The DOE funding comes in three separate bags: one for tweaks to systems and software to lower energy usage, another for re-engineering of the power supply chain in data centers, and the last for work on cooling systems. In a conference call with journalists, Chu was vague about how the DOE decided what projects to fund, but he said that it used normal processes to make its awards - whatever that means when you are referring to the government and its money.
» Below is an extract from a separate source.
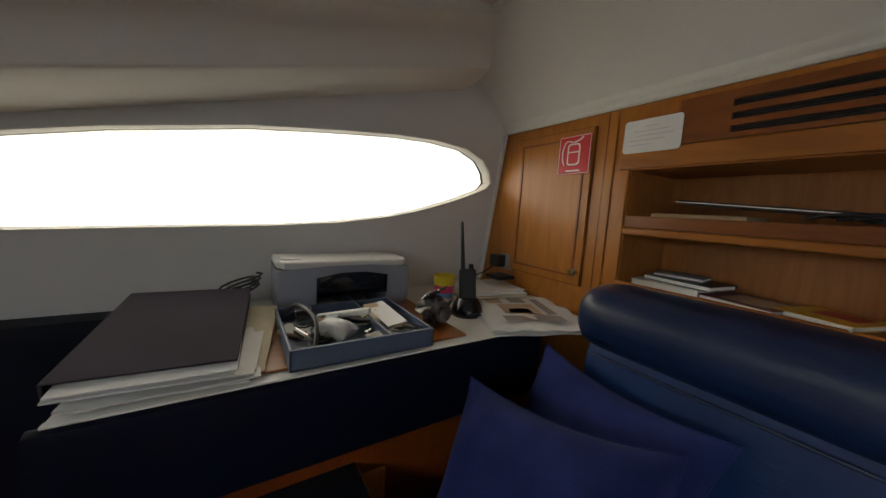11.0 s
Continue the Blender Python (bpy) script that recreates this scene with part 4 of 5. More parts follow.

SeaMicro - a Silicon Valley startup backed by Khosla Ventures, Draper Fisher Jurvetson, and Crosslink Capital that is working on what it mysteriously calls "data center appliances" - nabbed $9.3m from Uncle Sam to field test a new kind of system that plunks "hundreds of low-power processors" into a single server. According to the document put out by the DOE describing the awards, the SeaMicro system that is in development has a work and sleep mode and will cut power consumption by about 75 per cent compared to traditional servers.

The careers page at the very skinny SeaMicro Web site, says the company is looking for a senior QA engineer for "designing, automating, and executing test plans for a complex datacenter appliance," and needs BSD and Linux software engineers with embedded systems backgrounds too.

As you can see from these patent applications, SeaMicro is working on a system that incorporates hardware-based virtualization that employs a direct interconnect fabric to mesh together system components. The word on the street last fall is that SeaMicro was cramming 80 of Intel's Atom chips into a single chassis.